Why Do Some Frameworks Cause More Failures Than Others?

The research exposed significant performance disparities across different web frameworks. Agents performed relatively well in minimal, explicit frameworks like Flask, where conventions are few and configuration is explicit. Performance dropped substantially in convention-heavy environments such as Django and FastAPI, where implicit defaults, middleware stacks, and opinionated project structures create additional reasoning burdens.

This finding points to a deeper issue: agents struggle with tacit engineering knowledge, the kind of unwritten rules and conventions that human developers absorb through documentation, tutorials, and experience over months or years. A Flask application requires developers to be explicit about nearly everything. A Django application relies on developers understanding dozens of implicit conventions. Agents trained on code examples can learn explicit patterns, but implicit knowledge remains elusive.

Where Do Agents Actually Make Mistakes?

Error analysis revealed that data-layer defects dominate failures under constrained conditions. Incorrect query composition and ORM runtime violations account for the majority of assertion failures, according to the study. Logic errors and database-related bugs far outweigh syntax errors, indicating that the problem is not superficial code quality but deeper reasoning about how persistence layers interact with application logic.

In other words, agents produce syntactically valid code that compiles and runs, but the code breaks when it tries to interact with the database. This pattern aligns with broader industry observations about the gap between prototype-quality and production-quality code generation. An agent might generate a function that looks correct on the surface but fails to properly map data types, handle transactions, or respect database constraints.

How Can Teams Improve Agent Performance in Production Environments?

• Constraint-Aware Planning: Agents should reason about non-functional requirements before generating code, rather than treating constraints as afterthoughts. This means explicitly modeling architectural patterns and database schemas as part of the planning phase.
• Retrieval-Augmented Generation: Pulling framework-specific documentation and conventions into the agent's context window could address performance gaps between simple and complex frameworks. Agents need access to the implicit knowledge embedded in framework guides and best practices.
• Multi-Agent Verification Workflows: One agent generates code while another verifies structural compliance against architectural requirements. This separation of concerns mirrors human code review practices and could serve as a production safeguard.
• Rigorous Testing and Observability: Dual evaluation mechanisms that test both functional correctness and structural compliance, similar to the benchmark used in this research, help catch failures before production deployment.

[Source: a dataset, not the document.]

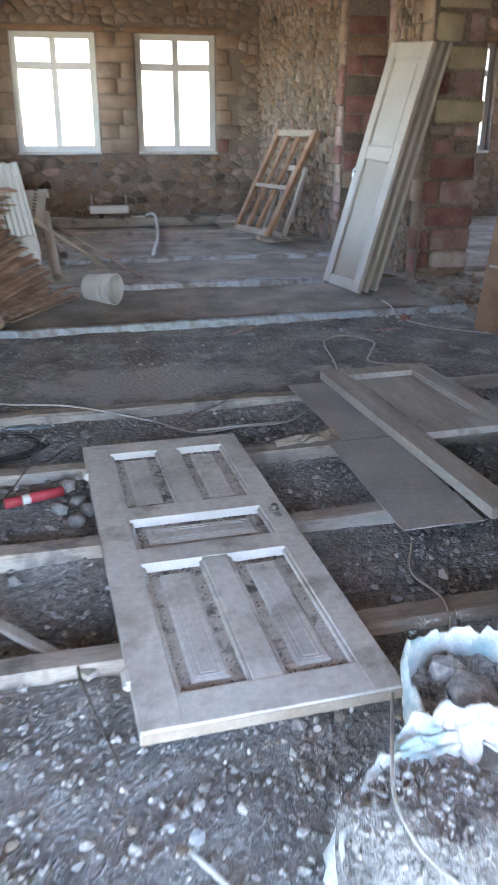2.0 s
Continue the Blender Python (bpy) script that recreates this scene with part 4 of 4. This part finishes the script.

What Does This Mean for Enterprise Deployments?

The research arrives at a moment when enterprises are increasingly concerned about secure, compliant AI agent platforms. As organizations move from limited pilots to production-grade autonomous workflows, security and governance requirements add another layer of complexity. Agents must not only generate correct code but also respect identity controls, authorization policies, audit logging, and compliance frameworks.

Building secure, compliant AI agent platforms requires governance models that extend beyond model safety to include identity management, authorization, change management, monitoring, and incident response. This means agents operating in production must satisfy both functional constraints (does the code work?) and structural constraints (does the code follow our architecture?), plus governance constraints (can we audit every action?).

The 30-point average performance drop represents a fundamental capability gap between prototype generation and production engineering. Until agents improve at reasoning about architectural constraints, database interactions, and implicit framework conventions, the narrative that "agents can build entire apps" will continue to outpace actual reliability in enterprise backend workflows.

The paper was submitted on May 7, 2026, and has drawn significant attention in the developer community, accumulating 185 points and 89 comments on Hacker News, reflecting widespread interest in the gap between agent marketing claims and empirical performance data.